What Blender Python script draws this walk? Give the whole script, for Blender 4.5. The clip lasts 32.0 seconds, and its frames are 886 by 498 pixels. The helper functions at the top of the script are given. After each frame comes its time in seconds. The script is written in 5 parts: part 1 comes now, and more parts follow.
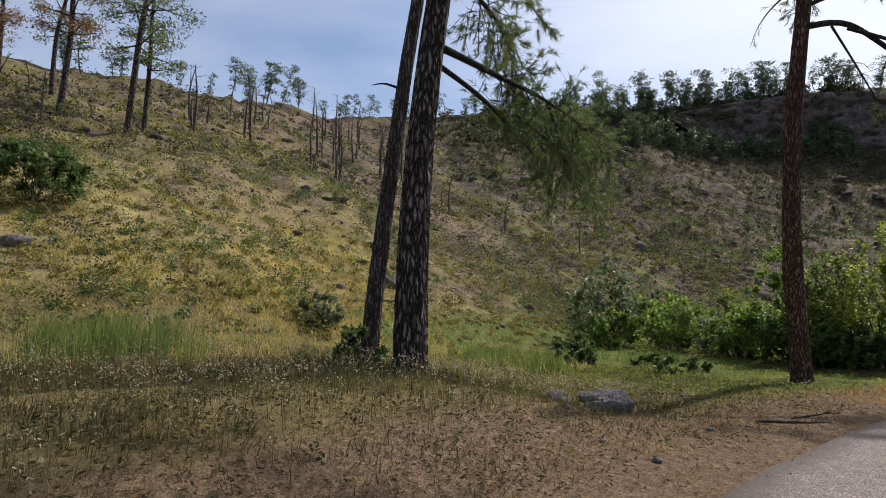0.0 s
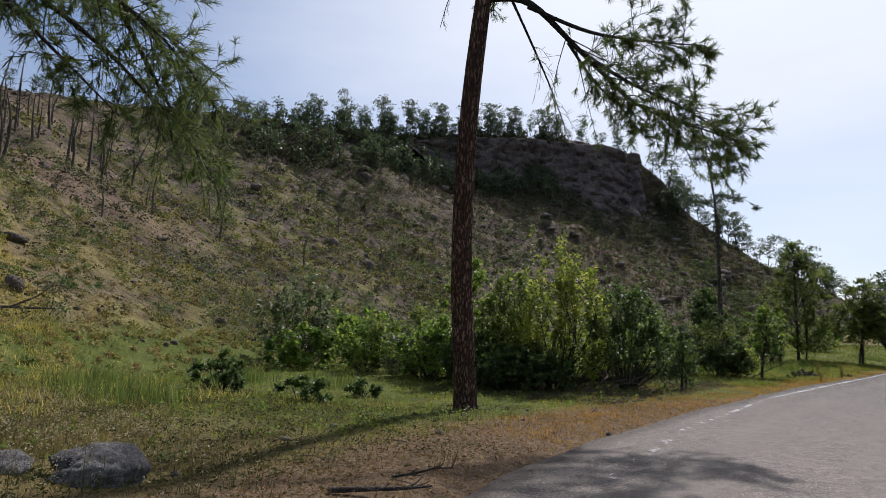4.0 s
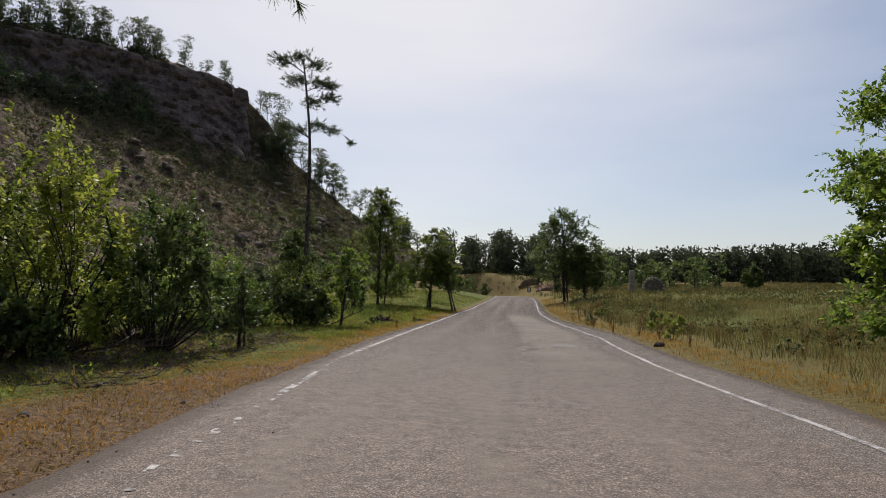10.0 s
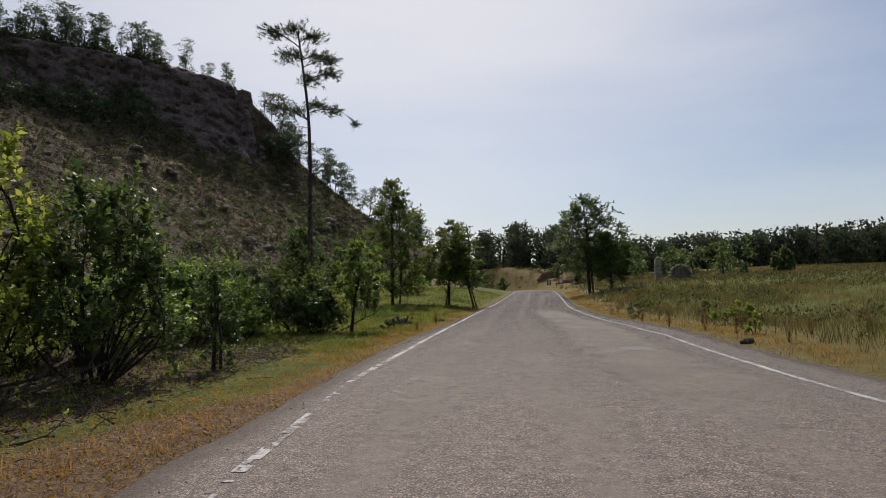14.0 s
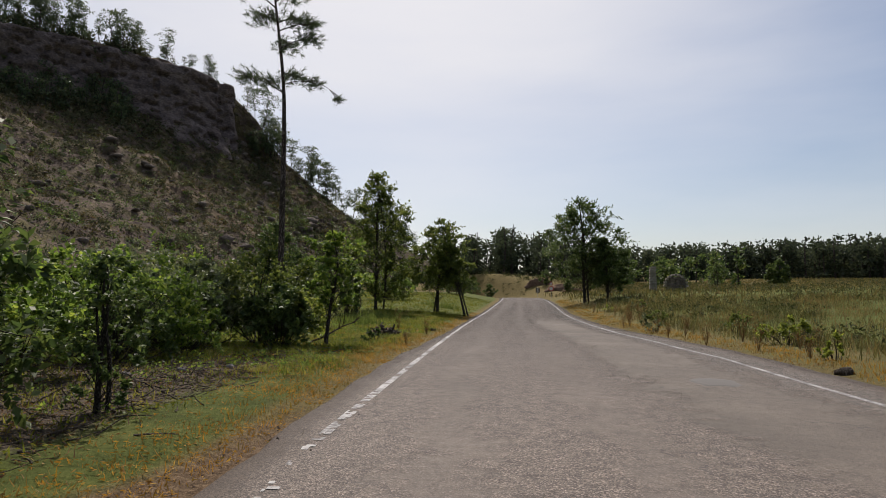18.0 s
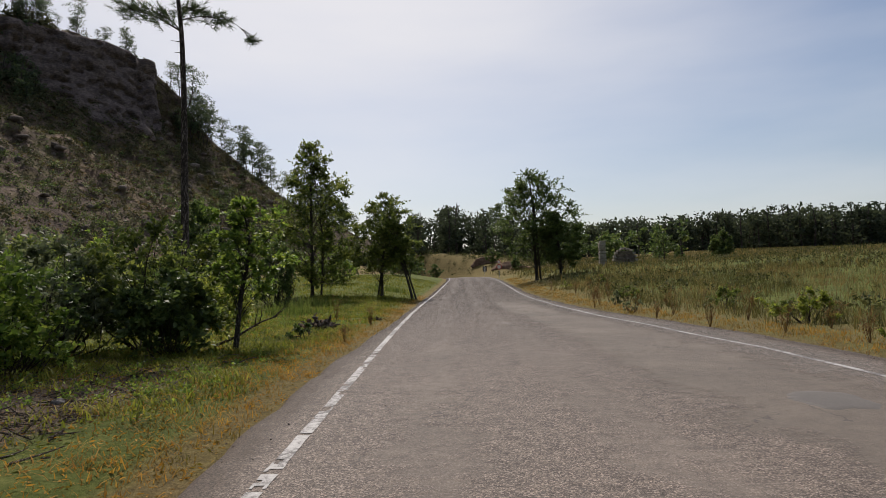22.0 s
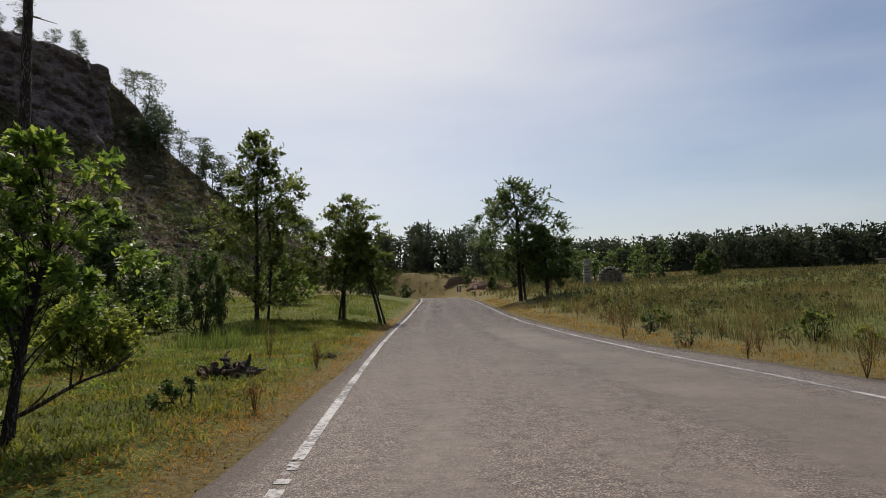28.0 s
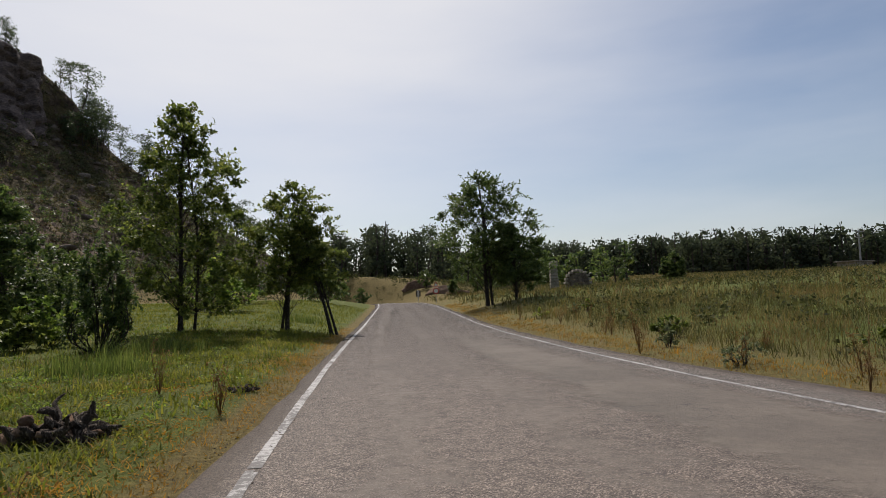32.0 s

**REQUIREMENT**
Your task is to repeat the material above exactly, without its pictures.

**ANSWER TO THE TASK**
What Blender Python script draws this walk? Give the whole script, for Blender 4.5. The clip lasts 32.0 seconds, and its frames are 886 by 498 pixels. The helper functions at the top of the script are given. After each frame comes its time in seconds. The script is written in 5 parts: part 1 comes now, and more parts follow.
0.0 s
4.0 s
10.0 s
14.0 s
18.0 s
22.0 s
28.0 s
32.0 s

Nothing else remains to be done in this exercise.